For all but a handful, of course, bling is a glaring lie: 50 Cent’s 2003 album
Get Rich or Die Tryin’
should more accurately have been called
Highly Unlikely to Get Rich, Far More Likely to Die Tryin’.
But as Public Enemy’s Chuck D recently claimed: “Hip-hop is sucking the nipples of Uncle Sam harder than ever before.” What he failed to report was how P. Diddy actually manages to suck the nipples of Uncle Sam and his great mate Donald Trump at the very same time. That makes four nipples. But then, as we know, he is quite a guy.

JAMES BLUNT

James Blunt is the perfect singer-songwriter for the busybusybusy generation who don’t have time to consider what a song might actually mean. Literary conceits swallow up valuable minutes that might be spent . . . oh, we don’t know, cracking up or having a really massive latte.

Given these constraints, the smartest, sharpest title for a song about a woman being beautiful is surely “You’re Beautiful.” And why call any song that concerns the pain of saying good-bye to a lover anything other than “Goodbye My Lover”? From this perspective, it’s hard to see why anyone gets stewed up about this songwriting game. It’s quite straightforward. A fucking monkey could do it.

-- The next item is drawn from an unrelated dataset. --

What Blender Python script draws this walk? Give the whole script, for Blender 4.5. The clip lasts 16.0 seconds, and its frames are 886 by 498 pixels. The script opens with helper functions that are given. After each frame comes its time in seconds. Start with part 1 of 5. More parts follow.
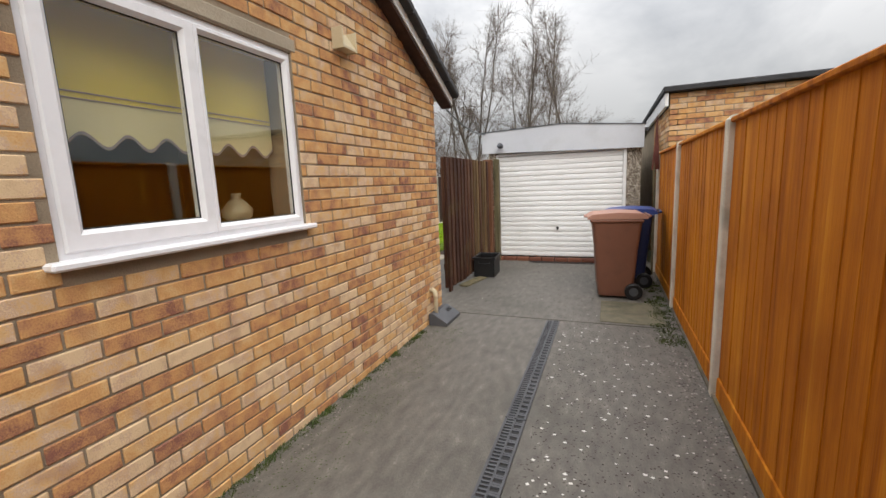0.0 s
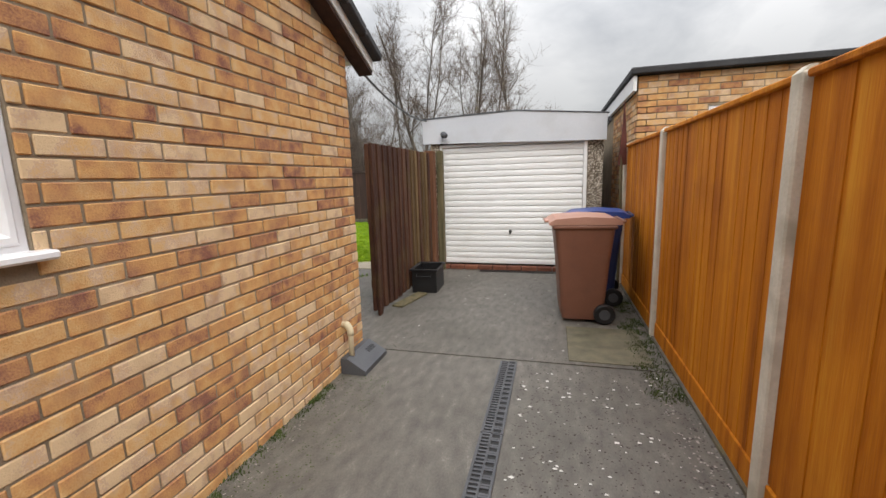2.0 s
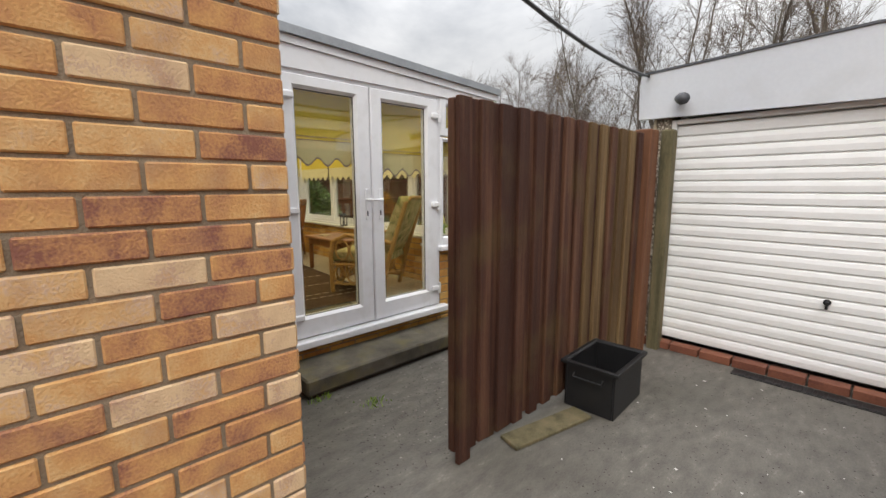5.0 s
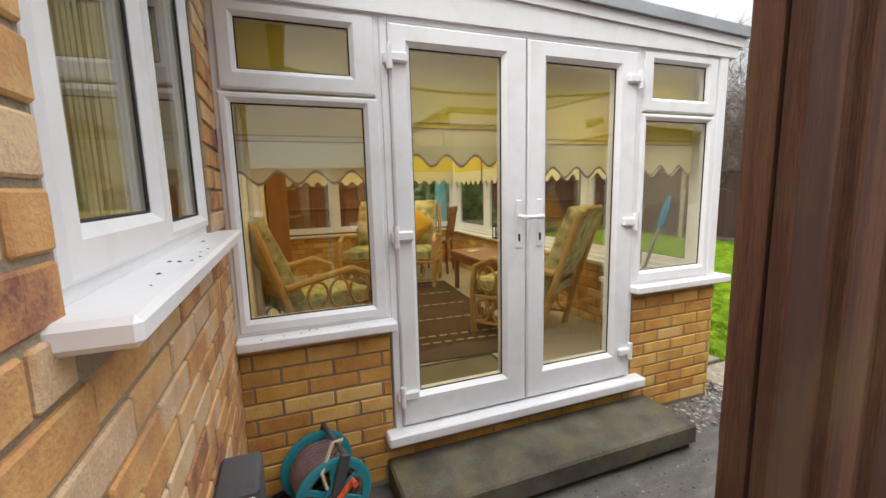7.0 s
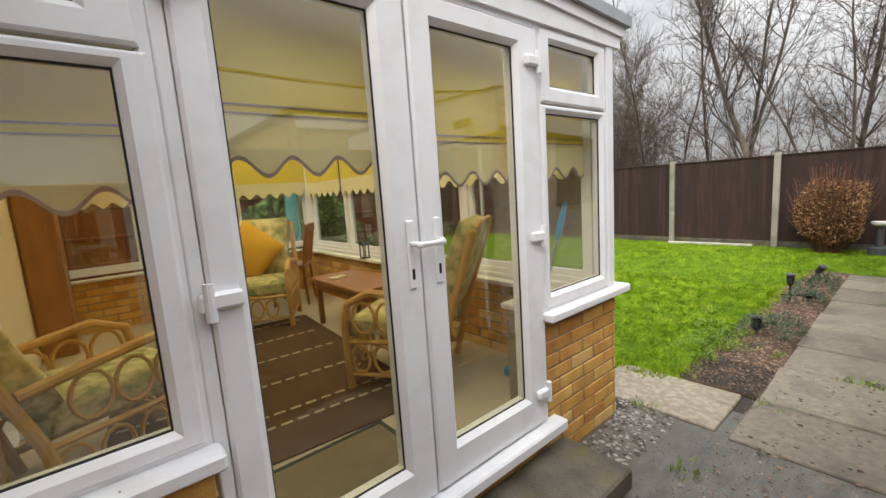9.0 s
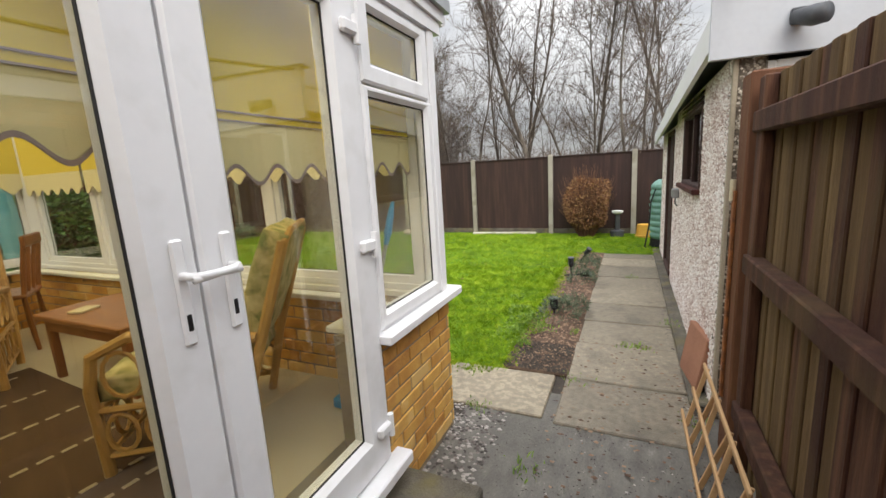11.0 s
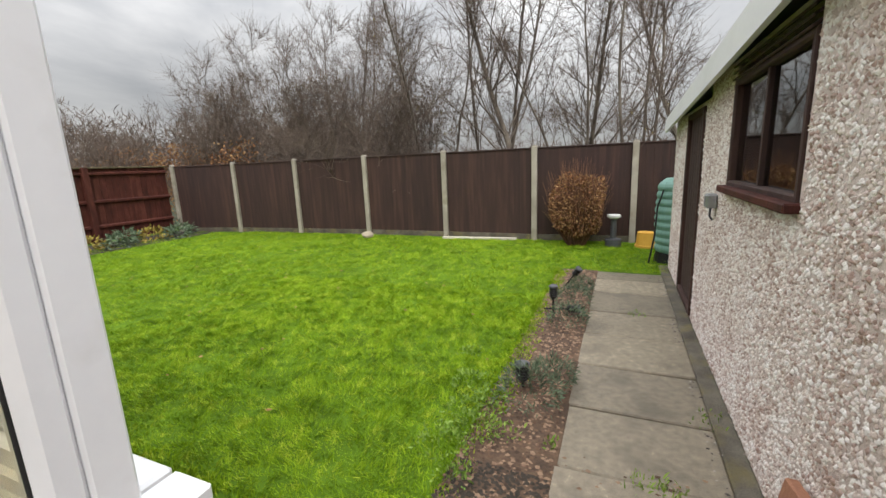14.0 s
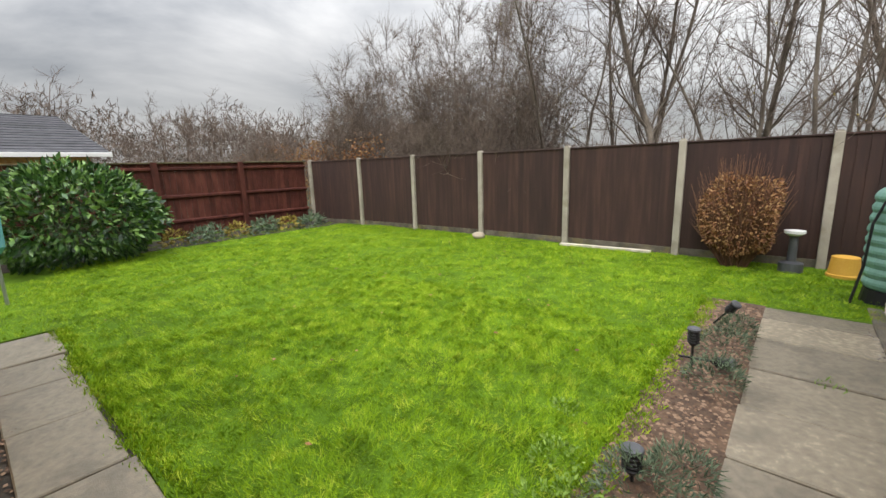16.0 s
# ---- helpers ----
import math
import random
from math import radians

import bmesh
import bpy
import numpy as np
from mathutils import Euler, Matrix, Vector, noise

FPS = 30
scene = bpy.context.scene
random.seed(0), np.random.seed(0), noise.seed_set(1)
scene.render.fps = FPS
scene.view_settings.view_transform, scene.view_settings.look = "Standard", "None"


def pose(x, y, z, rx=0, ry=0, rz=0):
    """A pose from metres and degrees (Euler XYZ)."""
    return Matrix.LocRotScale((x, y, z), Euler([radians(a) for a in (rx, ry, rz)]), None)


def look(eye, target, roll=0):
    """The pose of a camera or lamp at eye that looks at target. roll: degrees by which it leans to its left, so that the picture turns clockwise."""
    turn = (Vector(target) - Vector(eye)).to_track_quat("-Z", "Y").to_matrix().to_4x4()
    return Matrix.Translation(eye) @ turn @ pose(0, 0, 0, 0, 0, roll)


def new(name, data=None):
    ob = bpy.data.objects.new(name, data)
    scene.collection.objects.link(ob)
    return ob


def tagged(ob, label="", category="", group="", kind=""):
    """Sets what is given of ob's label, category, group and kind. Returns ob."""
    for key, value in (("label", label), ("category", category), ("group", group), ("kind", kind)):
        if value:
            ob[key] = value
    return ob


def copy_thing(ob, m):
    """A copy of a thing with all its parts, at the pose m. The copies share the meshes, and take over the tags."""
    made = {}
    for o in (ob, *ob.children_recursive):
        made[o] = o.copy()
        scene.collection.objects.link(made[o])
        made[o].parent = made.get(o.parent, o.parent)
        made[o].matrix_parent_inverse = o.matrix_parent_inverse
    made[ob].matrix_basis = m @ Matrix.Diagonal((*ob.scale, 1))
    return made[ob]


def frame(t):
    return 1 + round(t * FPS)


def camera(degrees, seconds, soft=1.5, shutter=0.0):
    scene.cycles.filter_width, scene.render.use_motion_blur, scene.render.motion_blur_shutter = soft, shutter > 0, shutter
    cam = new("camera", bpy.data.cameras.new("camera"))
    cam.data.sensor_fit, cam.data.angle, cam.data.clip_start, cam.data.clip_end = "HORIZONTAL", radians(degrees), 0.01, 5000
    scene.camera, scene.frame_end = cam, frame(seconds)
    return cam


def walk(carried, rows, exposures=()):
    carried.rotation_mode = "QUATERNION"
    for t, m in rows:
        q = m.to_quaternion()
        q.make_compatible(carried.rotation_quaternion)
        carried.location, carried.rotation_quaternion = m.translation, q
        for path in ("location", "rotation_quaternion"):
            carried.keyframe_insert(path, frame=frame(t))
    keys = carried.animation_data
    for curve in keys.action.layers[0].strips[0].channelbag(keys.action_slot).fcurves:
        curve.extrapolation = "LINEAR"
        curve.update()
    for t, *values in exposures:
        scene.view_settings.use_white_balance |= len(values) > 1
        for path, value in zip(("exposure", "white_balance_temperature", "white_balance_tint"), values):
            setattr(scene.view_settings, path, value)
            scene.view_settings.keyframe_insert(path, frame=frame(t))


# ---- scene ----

“Goodbye My Lover” was the emotional core of Blunt’s huge-selling debut album
Back to Bedlam.
As the title implies, the song in no way involves saying “hello” to a lover. The situation departs from the pleasures that come with welcoming a lover almost completely. It could equally have been called “Farewell My Lover.” Or “See Ya! My Lover.”

Blunt—the “epitome of 21st-century chic,” according to Britain’s
Daily Mail
—has probably said good-bye to quite a lot of lovers. If the tabloids are to be believed, he can’t keep it in his trousers: sort of like a posh-rock Charlie Sheen. But those were merely casual lovers. The lyric of “Goodbye My Lover” explores the crucifying angst of losing a woman whom Blunt apparently “pretty much considered the one.” Interviewed on
James Blunt at the BBC,
the queen-guarding balladeer called the story “very tragic.” And, in many ways, he is right.

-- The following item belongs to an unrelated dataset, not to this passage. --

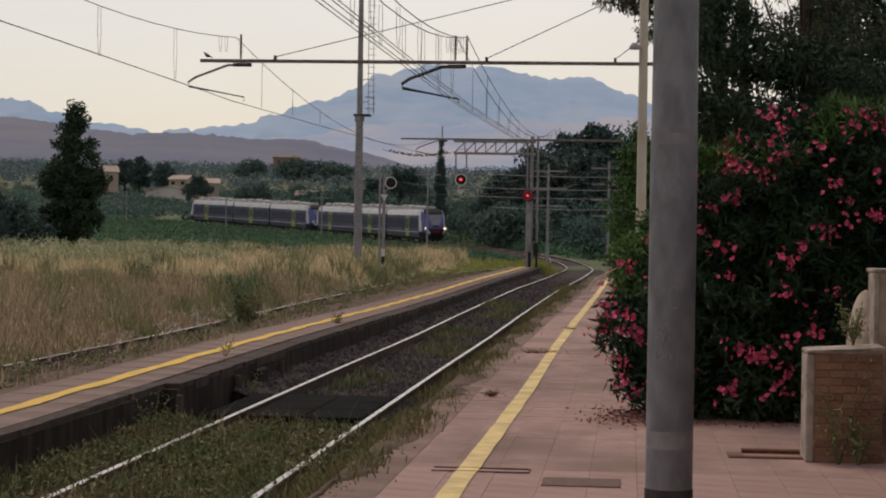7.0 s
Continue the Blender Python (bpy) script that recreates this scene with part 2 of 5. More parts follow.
    soil=mat("bare_brown_soil", (0.095, 0.065, 0.051), (0.16, 0.112, 0.09), 3.5, 0.95, dirt=(0.065, 0.054, 0.035), dirt_scale=0.9, amount=0.7, bump=0.9, fine=25, spec=0.1),
    sage=mat("grey_green_seed_plant", (0.42, 0.43, 0.26), (0.58, 0.55, 0.38), 0.6, 0.85, dirt=(0.2, 0.27, 0.13), dirt_scale=0.3, amount=0.8, island=0.4, bump=0),
    dead=mat("bleached_dead_stem", (0.5, 0.4, 0.32), (0.62, 0.52, 0.43), 2, 0.85, island=0.3, bump=0),
    leaf_deep=mat("deep_green_leaf", (0.03, 0.062, 0.033), (0.055, 0.092, 0.047), 0.7, 0.75, island=0.45, bump=0),
    petal=mat("pink_oleander_petal", (0.34, 0.018, 0.07), (0.6, 0.12, 0.2), 30, 0.65, each=0.35, island=0.5, bump=0),
    litter=mat("fallen_petals", (0.17, 0.06, 0.05), (0.26, 0.11, 0.085), 20, 0.9, island=0.4, bump=0),
    straw=mat("dry_straw_grass", (0.78, 0.62, 0.4), (0.66, 0.54, 0.34), 0.09, 0.85, dirt=(0.4, 0.39, 0.2), dirt_scale=0.14, amount=0.7, island=0.35, bump=0),
    straw_near=mat("brown_field_grass", (0.48, 0.35, 0.24), (0.38, 0.285, 0.185), 0.25, 0.85, dirt=(0.23, 0.24, 0.11), dirt_scale=0.2, amount=0.8, island=0.45, bump=0),
    grass=mat("green_weed", (0.095, 0.125, 0.055), (0.165, 0.18, 0.082), 1.6, 0.75, dirt=(0.29, 0.22, 0.135), dirt_scale=0.9, amount=0.75, island=0.5, bump=0),
    hill=mat("dry_hill_soil", (0.2, 0.15, 0.12), (0.26, 0.2, 0.15), 0.004, 0.95, dirt=(0.13, 0.115, 0.085), dirt_scale=0.0025, bump=0),
    roof=mat("pale_clay_roof_tiles", (0.38, 0.31, 0.26), (0.46, 0.38, 0.32), 1.5, 0.9, dirt=(0.28, 0.22, 0.18), dirt_scale=0.4),
    old_roof=mat("dark_weathered_roof_tiles", (0.2, 0.165, 0.145), (0.26, 0.215, 0.19), 1.5, 0.95, dirt=(0.15, 0.125, 0.11), dirt_scale=0.4),
    wall_white=mat("whitewashed_wall", (0.5, 0.48, 0.45), (0.58, 0.55, 0.52), 0.6, 0.9, dirt=(0.4, 0.37, 0.34), dirt_scale=0.3),
    wall_tan=mat("tan_stone_wall", (0.35, 0.3, 0.25), (0.41, 0.355, 0.3), 0.6, 0.9, dirt=(0.27, 0.225, 0.18), dirt_scale=0.3),
    wall_brown=mat("brown_ruin_wall", (0.2, 0.15, 0.125), (0.24, 0.18, 0.15), 0.5, 0.95),
    window=mat("dark_window", (0.02, 0.02, 0.022), (0.03, 0.03, 0.033), 1, 0.2),
    feather=mat("dark_feathers", (0.03, 0.028, 0.03), (0.06, 0.055, 0.06), 30, 0.8),
)


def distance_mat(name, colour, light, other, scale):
    """Plain far distance: air-tinted slopes in two field colours; the haze before them is put into tint and emission.
    """
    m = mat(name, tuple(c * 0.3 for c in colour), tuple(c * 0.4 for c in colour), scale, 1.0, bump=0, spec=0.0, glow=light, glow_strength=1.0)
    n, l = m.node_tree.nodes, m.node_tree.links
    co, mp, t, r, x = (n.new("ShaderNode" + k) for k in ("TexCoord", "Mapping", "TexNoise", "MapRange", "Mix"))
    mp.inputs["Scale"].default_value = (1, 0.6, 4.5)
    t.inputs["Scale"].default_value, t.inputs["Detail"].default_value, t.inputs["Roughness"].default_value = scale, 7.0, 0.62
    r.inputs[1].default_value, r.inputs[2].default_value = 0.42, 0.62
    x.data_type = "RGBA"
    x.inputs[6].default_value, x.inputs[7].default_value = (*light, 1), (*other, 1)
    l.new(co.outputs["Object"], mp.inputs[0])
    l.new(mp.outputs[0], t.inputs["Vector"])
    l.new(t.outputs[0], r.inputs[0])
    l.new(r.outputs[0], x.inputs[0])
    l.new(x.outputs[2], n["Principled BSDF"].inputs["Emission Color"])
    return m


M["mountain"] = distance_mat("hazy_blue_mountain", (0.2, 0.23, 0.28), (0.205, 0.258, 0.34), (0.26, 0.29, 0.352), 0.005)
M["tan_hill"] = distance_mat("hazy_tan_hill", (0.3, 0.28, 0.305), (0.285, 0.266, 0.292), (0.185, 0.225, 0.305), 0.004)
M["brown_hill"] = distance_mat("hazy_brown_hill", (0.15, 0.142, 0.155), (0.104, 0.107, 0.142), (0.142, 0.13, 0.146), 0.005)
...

The song begins by questioning whether he failed his departed lover, before his thoughts turn back to the early flowering of romance, depicting himself as some sort of victor (that would be the army background, presumably). His powerful presence caused his new lover temporarily to lose her sight. So he decided to take, not forcibly but with a certain righteous zeal, what he considered his property by an everlasting, possibly even divine, covenant. Continuing this reverie, Blunt imaginatively plants his mouth over various parts of his ex-lover’s body before recalling how they would both sleep under the same sheets. This is the reason he can then claim intimate knowledge of her physical odor. In the chorus, he repeatedly bids his lover farewell before revealing she was probably the only woman for him in the world. The implication is that he can never love again. That’s it. He is spent. Good-bye to love, perhaps.

The second verse finds the war-hero-turned-singer still urgently envisioning his former girlfriend and imploring her to remember him, too. He has watched her at various times, he reveals, while she was crying, while she was smiling, and also while she was sleeping (but not for that long, he also assures her—not so long that it would become fucked up). You see, he would happily have sired offspring with this woman and spent all his born days with her. Actually, you know what? If she isn’t there, if she has definitely disappeared for good, then he is genuinely unsure about whether he can carry on living. It’s almost “Don’t leave me or I’ll kill myself!” But it’s not quite not that, either. Self-harm, possibly?

The chorus then repeats the claim that she was his only hope. Everything is ruined. And so on. We’re nearing the end now, but he must still detail the haunted nights; the nights when, lying in bed, he actually feels her hands. Honestly, it’s like she’s really there. She’s not, though, as we hope we’ve established. At the song’s climax, he brings out what we have already surmised: that this heartrending experience has left him an empty husk. To emphasize this point, he repeats it six times.